Without the pictures, set down every line of the data exactly.

INFORMATION SUPPLIED
□ □ □ □

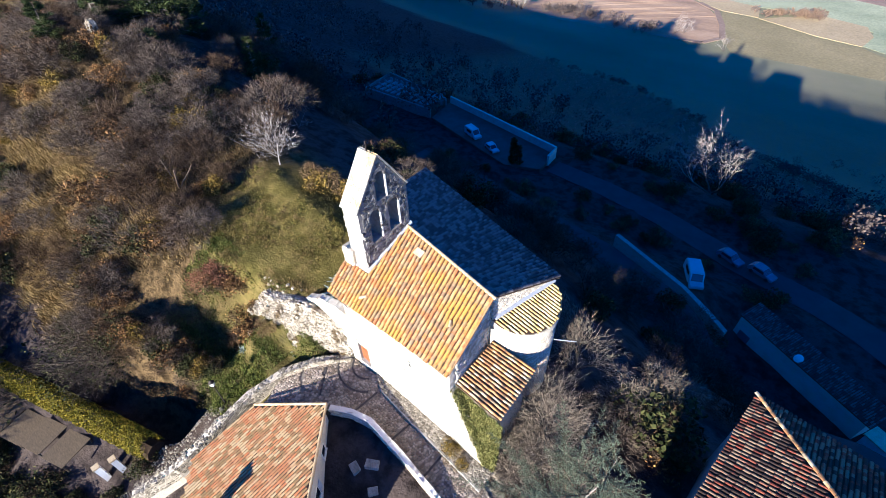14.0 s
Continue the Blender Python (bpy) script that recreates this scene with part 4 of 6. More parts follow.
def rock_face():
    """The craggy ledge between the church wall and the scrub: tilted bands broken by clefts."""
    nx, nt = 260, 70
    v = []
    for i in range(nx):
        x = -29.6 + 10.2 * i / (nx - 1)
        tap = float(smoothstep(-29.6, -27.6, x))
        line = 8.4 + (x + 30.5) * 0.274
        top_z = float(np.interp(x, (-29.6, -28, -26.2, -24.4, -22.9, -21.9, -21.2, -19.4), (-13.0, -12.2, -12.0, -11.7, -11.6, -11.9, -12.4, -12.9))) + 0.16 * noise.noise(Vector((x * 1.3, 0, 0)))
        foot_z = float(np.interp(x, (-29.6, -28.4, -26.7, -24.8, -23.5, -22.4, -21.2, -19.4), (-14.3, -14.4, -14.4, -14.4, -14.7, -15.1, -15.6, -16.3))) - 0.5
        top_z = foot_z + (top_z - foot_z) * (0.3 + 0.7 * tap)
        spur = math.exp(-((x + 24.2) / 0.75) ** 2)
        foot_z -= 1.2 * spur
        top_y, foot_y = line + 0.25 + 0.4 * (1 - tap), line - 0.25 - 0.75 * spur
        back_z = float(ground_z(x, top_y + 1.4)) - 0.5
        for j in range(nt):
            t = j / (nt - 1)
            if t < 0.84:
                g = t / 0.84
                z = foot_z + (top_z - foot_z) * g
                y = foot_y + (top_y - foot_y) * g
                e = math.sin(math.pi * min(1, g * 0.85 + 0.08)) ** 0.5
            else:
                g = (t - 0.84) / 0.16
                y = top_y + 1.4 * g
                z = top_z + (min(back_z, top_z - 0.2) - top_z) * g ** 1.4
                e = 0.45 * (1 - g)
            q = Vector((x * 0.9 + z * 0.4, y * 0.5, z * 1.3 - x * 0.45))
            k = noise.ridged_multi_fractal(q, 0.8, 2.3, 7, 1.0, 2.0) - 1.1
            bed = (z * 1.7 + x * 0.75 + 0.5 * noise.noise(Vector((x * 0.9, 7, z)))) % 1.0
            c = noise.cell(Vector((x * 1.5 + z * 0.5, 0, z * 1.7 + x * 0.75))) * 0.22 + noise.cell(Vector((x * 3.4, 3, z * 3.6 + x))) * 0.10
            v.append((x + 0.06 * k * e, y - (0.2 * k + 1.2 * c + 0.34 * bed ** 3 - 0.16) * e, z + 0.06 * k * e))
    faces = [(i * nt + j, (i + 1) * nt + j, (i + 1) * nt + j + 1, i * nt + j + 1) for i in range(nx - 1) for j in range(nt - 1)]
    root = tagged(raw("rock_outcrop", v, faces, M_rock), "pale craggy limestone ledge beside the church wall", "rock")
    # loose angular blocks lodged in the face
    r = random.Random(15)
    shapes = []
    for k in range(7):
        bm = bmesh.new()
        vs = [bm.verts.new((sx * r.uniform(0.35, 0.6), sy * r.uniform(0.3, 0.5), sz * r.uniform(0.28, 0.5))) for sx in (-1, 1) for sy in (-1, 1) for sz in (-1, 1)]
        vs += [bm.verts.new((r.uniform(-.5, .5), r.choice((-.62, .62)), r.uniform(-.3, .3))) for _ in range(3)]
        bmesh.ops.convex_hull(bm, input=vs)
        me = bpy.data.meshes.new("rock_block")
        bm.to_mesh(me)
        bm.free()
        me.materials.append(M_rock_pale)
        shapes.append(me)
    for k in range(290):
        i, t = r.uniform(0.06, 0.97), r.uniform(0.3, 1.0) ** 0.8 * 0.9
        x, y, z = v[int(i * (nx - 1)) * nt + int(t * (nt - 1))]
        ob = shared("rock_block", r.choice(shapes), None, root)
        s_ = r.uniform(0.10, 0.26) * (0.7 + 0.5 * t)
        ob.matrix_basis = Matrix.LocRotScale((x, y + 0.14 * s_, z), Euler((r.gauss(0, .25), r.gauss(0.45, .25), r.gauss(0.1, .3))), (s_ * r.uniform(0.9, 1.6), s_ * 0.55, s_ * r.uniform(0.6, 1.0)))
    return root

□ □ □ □

FULL SOLUTION
14.0 s
Continue the Blender Python (bpy) script that recreates this scene with part 4 of 6. More parts follow.
def rock_face():
    """The craggy ledge between the church wall and the scrub: tilted bands broken by clefts."""
    nx, nt = 260, 70
    v = []
    for i in range(nx):
        x = -29.6 + 10.2 * i / (nx - 1)
        tap = float(smoothstep(-29.6, -27.6, x))
        line = 8.4 + (x + 30.5) * 0.274
        top_z = float(np.interp(x, (-29.6, -28, -26.2, -24.4, -22.9, -21.9, -21.2, -19.4), (-13.0, -12.2, -12.0, -11.7, -11.6, -11.9, -12.4, -12.9))) + 0.16 * noise.noise(Vector((x * 1.3, 0, 0)))
        foot_z = float(np.interp(x, (-29.6, -28.4, -26.7, -24.8, -23.5, -22.4, -21.2, -19.4), (-14.3, -14.4, -14.4, -14.4, -14.7, -15.1, -15.6, -16.3))) - 0.5
        top_z = foot_z + (top_z - foot_z) * (0.3 + 0.7 * tap)
        spur = math.exp(-((x + 24.2) / 0.75) ** 2)
        foot_z -= 1.2 * spur
        top_y, foot_y = line + 0.25 + 0.4 * (1 - tap), line - 0.25 - 0.75 * spur
        back_z = float(ground_z(x, top_y + 1.4)) - 0.5
        for j in range(nt):
            t = j / (nt - 1)
            if t < 0.84:
                g = t / 0.84
                z = foot_z + (top_z - foot_z) * g
                y = foot_y + (top_y - foot_y) * g
                e = math.sin(math.pi * min(1, g * 0.85 + 0.08)) ** 0.5
            else:
                g = (t - 0.84) / 0.16
                y = top_y + 1.4 * g
                z = top_z + (min(back_z, top_z - 0.2) - top_z) * g ** 1.4
                e = 0.45 * (1 - g)
            q = Vector((x * 0.9 + z * 0.4, y * 0.5, z * 1.3 - x * 0.45))
            k = noise.ridged_multi_fractal(q, 0.8, 2.3, 7, 1.0, 2.0) - 1.1
            bed = (z * 1.7 + x * 0.75 + 0.5 * noise.noise(Vector((x * 0.9, 7, z)))) % 1.0
            c = noise.cell(Vector((x * 1.5 + z * 0.5, 0, z * 1.7 + x * 0.75))) * 0.22 + noise.cell(Vector((x * 3.4, 3, z * 3.6 + x))) * 0.10
            v.append((x + 0.06 * k * e, y - (0.2 * k + 1.2 * c + 0.34 * bed ** 3 - 0.16) * e, z + 0.06 * k * e))
    faces = [(i * nt + j, (i + 1) * nt + j, (i + 1) * nt + j + 1, i * nt + j + 1) for i in range(nx - 1) for j in range(nt - 1)]
    root = tagged(raw("rock_outcrop", v, faces, M_rock), "pale craggy limestone ledge beside the church wall", "rock")
    # loose angular blocks lodged in the face
    r = random.Random(15)
    shapes = []
    for k in range(7):
        bm = bmesh.new()
        vs = [bm.verts.new((sx * r.uniform(0.35, 0.6), sy * r.uniform(0.3, 0.5), sz * r.uniform(0.28, 0.5))) for sx in (-1, 1) for sy in (-1, 1) for sz in (-1, 1)]
        vs += [bm.verts.new((r.uniform(-.5, .5), r.choice((-.62, .62)), r.uniform(-.3, .3))) for _ in range(3)]
        bmesh.ops.convex_hull(bm, input=vs)
        me = bpy.data.meshes.new("rock_block")
        bm.to_mesh(me)
        bm.free()
        me.materials.append(M_rock_pale)
        shapes.append(me)
    for k in range(290):
        i, t = r.uniform(0.06, 0.97), r.uniform(0.3, 1.0) ** 0.8 * 0.9
        x, y, z = v[int(i * (nx - 1)) * nt + int(t * (nt - 1))]
        ob = shared("rock_block", r.choice(shapes), None, root)
        s_ = r.uniform(0.10, 0.26) * (0.7 + 0.5 * t)
        ob.matrix_basis = Matrix.LocRotScale((x, y + 0.14 * s_, z), Euler((r.gauss(0, .25), r.gauss(0.45, .25), r.gauss(0.1, .3))), (s_ * r.uniform(0.9, 1.6), s_ * 0.55, s_ * r.uniform(0.6, 1.0)))
    return root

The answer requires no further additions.